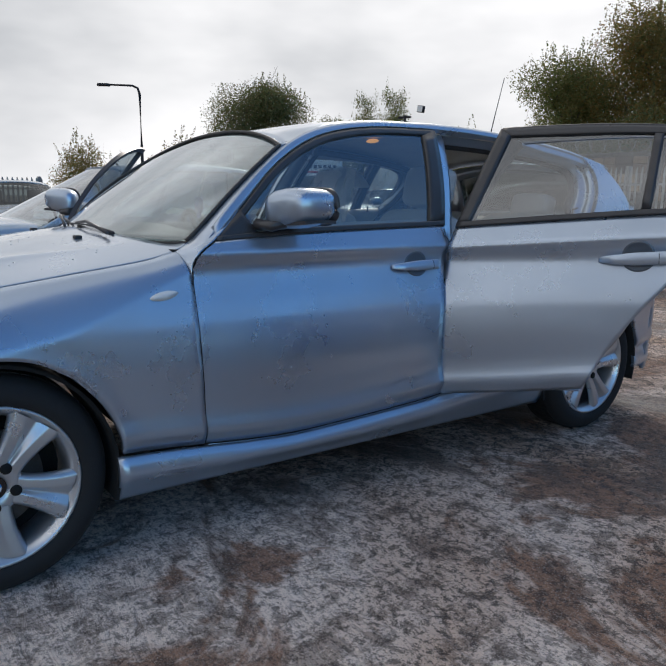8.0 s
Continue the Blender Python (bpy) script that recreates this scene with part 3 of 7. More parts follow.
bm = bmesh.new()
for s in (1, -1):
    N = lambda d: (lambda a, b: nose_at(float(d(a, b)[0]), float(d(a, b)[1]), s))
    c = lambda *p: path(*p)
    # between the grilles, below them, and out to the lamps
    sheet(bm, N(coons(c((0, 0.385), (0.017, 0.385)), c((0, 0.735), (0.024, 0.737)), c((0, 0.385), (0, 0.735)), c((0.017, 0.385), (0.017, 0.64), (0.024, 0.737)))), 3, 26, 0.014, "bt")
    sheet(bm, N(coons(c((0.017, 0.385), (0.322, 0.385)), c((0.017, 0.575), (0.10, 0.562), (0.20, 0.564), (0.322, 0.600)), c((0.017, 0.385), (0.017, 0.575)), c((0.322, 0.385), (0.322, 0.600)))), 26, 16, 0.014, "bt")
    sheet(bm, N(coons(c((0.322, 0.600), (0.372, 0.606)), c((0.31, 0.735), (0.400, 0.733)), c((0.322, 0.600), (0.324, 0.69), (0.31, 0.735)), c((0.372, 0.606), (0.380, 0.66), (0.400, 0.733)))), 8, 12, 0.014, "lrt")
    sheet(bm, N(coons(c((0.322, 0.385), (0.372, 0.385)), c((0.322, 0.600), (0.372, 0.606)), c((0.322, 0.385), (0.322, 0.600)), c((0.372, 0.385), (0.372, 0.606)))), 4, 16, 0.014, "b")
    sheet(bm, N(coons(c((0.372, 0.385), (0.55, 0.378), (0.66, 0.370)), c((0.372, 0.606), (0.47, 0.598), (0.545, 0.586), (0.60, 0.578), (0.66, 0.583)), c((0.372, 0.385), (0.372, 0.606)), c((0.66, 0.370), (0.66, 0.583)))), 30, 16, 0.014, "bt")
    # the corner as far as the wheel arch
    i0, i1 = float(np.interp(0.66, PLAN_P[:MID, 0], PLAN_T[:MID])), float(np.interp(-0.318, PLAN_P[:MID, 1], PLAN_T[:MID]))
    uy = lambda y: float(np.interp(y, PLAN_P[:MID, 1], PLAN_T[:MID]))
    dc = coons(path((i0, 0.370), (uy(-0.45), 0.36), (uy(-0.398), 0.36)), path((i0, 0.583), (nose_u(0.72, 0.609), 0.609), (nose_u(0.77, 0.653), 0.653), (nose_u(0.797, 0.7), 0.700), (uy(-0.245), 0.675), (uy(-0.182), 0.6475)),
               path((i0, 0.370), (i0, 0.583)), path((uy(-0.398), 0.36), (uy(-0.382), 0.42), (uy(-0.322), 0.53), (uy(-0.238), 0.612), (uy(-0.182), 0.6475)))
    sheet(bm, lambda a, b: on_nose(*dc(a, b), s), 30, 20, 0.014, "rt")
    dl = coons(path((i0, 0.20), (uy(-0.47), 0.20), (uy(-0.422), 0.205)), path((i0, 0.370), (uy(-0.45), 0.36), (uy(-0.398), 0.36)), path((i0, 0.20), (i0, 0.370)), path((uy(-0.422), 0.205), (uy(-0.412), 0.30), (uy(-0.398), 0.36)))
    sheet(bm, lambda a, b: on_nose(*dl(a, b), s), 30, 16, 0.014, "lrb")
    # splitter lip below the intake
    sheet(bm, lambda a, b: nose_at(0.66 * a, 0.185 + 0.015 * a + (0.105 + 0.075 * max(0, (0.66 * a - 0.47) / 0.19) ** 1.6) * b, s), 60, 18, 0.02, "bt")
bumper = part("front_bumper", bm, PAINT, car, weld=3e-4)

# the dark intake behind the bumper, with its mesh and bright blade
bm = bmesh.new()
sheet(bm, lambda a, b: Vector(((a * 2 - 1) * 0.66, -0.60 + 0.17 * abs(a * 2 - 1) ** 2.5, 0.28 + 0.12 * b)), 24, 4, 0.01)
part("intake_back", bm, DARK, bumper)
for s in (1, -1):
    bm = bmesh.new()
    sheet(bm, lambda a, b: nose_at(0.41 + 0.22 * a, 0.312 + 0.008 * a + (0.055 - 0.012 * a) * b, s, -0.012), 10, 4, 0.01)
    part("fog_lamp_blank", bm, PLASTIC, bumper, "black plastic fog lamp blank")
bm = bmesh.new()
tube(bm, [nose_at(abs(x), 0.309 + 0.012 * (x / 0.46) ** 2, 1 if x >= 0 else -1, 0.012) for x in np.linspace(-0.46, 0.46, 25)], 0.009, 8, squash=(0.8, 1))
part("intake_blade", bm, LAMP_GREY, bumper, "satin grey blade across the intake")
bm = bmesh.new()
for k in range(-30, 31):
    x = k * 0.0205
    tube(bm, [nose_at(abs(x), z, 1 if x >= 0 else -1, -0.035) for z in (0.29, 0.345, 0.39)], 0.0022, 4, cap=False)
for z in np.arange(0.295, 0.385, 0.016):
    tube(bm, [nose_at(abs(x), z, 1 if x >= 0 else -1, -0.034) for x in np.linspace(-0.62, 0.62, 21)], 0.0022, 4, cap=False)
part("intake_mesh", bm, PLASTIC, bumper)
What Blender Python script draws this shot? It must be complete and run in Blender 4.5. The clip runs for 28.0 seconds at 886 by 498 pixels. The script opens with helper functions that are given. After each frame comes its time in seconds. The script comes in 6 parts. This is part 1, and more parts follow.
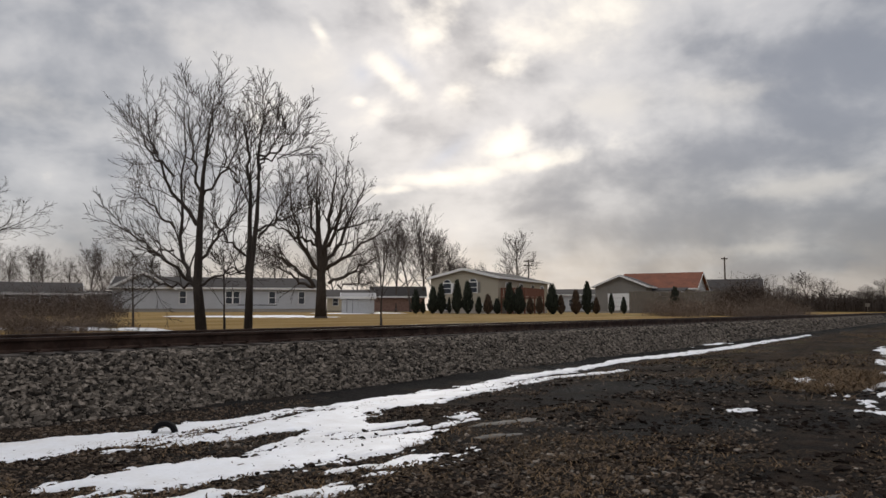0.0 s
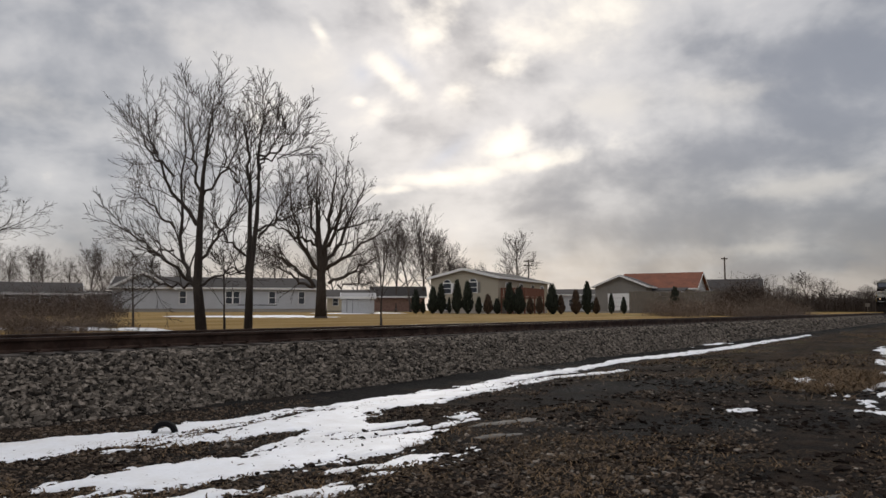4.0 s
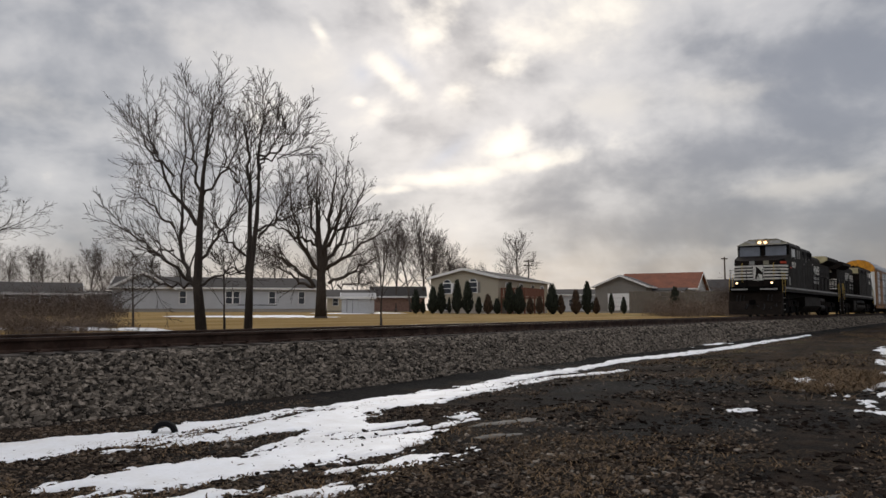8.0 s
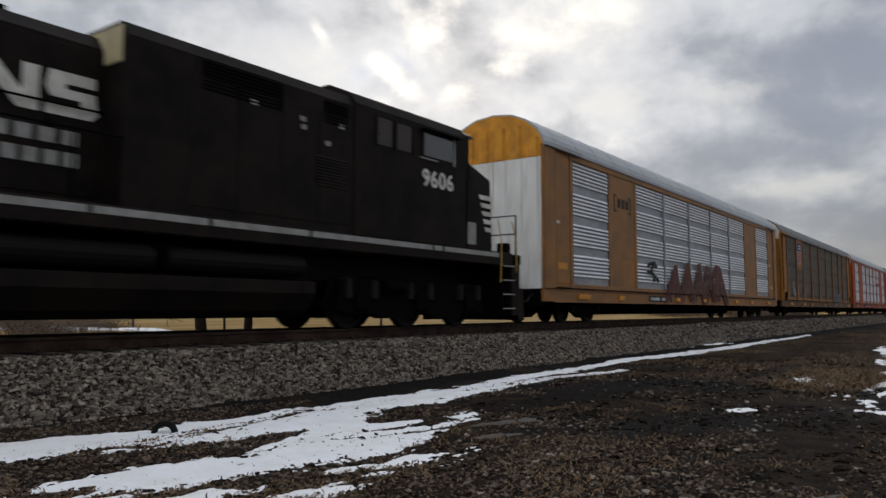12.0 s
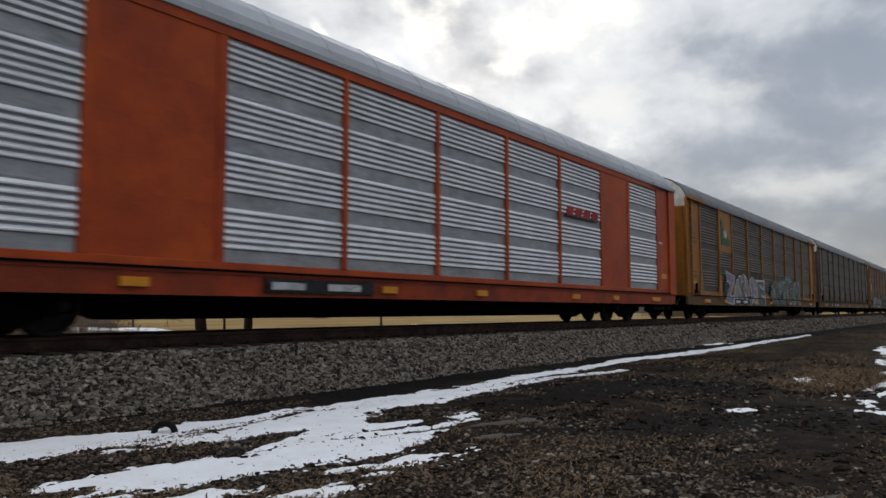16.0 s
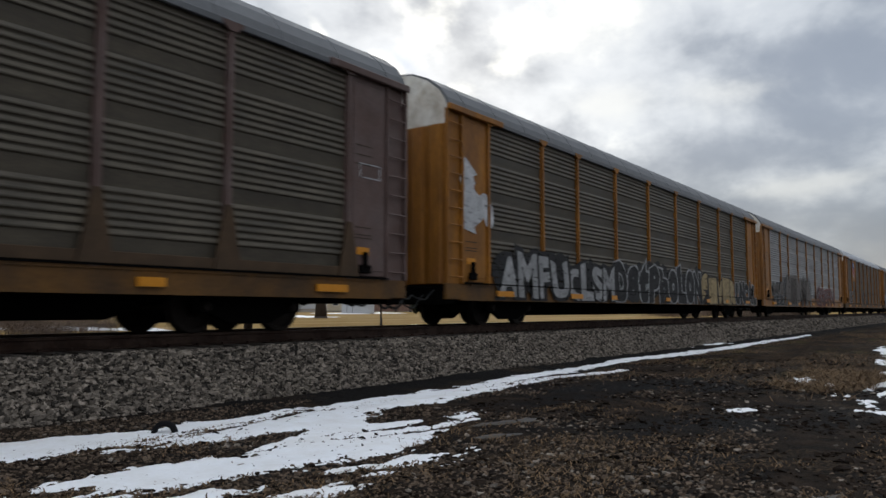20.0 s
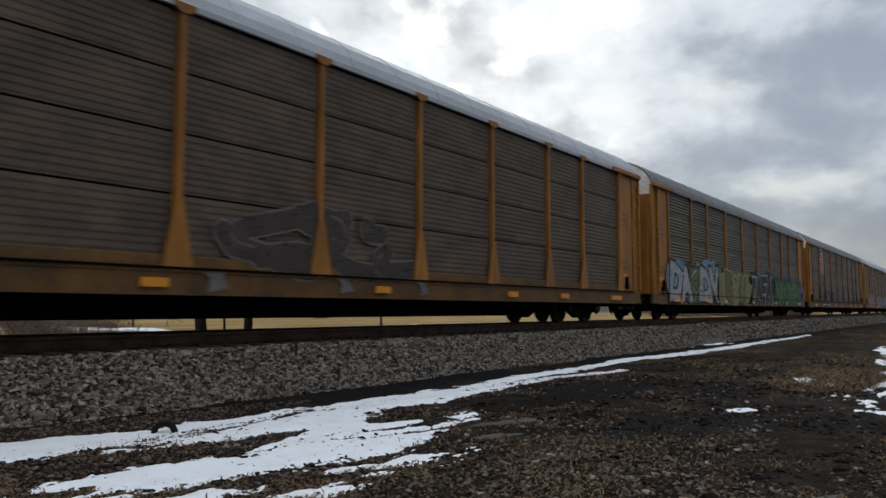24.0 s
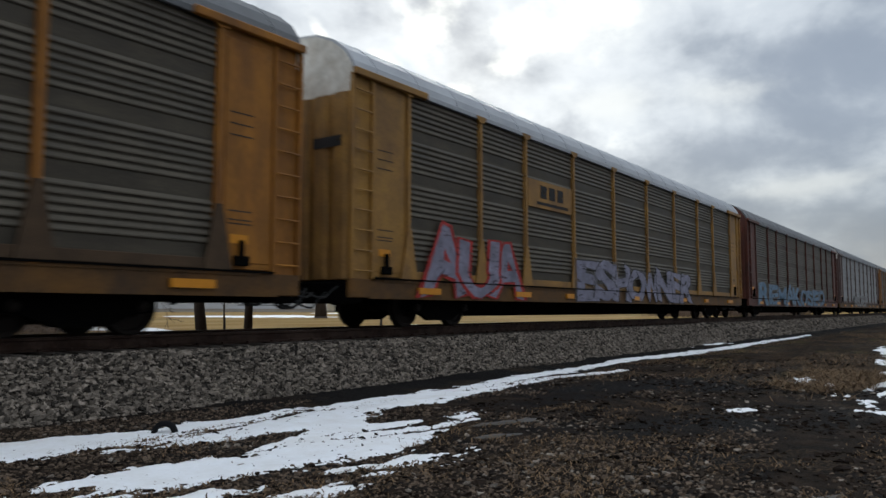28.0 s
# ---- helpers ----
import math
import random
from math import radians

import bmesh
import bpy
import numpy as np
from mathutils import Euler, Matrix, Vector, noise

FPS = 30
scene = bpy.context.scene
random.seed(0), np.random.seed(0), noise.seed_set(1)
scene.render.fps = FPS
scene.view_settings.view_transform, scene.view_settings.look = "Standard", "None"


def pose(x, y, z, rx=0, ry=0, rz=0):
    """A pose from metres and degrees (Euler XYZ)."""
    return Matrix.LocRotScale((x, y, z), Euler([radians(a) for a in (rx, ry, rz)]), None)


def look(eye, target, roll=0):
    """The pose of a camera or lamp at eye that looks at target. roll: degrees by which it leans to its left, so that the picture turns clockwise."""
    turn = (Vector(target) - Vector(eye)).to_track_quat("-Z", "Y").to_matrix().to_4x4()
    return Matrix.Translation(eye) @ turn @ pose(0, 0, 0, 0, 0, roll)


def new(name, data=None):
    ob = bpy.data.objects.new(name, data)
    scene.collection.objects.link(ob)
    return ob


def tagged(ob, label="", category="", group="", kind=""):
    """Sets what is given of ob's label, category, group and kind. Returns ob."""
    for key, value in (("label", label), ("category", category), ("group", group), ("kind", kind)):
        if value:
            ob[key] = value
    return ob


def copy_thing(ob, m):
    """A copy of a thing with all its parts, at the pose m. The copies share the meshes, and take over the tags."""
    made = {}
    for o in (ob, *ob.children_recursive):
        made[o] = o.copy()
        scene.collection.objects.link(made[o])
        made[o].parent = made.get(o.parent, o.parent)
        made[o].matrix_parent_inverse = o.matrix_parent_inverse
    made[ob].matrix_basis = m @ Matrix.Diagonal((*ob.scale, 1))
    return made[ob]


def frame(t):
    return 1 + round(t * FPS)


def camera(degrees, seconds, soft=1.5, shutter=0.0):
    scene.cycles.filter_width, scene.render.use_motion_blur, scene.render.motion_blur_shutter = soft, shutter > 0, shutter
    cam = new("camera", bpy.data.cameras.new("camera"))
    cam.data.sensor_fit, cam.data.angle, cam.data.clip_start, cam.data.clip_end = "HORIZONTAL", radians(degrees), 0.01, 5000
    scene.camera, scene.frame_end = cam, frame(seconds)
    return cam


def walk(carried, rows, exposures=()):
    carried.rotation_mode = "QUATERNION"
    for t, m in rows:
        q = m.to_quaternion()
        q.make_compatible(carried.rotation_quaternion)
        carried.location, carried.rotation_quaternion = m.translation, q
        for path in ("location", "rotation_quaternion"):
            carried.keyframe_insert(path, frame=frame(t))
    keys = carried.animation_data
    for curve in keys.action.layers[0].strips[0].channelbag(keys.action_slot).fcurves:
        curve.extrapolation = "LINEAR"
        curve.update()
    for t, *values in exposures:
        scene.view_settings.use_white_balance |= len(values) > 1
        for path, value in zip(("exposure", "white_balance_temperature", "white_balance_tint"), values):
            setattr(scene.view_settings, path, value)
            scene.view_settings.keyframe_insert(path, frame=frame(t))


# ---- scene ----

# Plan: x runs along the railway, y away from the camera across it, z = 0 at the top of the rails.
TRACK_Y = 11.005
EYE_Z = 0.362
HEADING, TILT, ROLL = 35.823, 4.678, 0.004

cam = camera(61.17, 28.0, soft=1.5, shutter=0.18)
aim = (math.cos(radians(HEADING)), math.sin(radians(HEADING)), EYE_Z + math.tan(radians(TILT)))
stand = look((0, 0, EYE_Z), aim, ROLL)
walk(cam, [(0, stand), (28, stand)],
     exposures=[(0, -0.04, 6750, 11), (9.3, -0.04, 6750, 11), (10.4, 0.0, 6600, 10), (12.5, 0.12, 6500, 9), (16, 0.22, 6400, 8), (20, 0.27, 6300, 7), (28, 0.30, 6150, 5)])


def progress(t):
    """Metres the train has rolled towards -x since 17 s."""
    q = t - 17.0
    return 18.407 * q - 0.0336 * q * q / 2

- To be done
Using the entries above, tally how many lines have the word "Blender" in them; write the number and nothing more.

- Task answer
2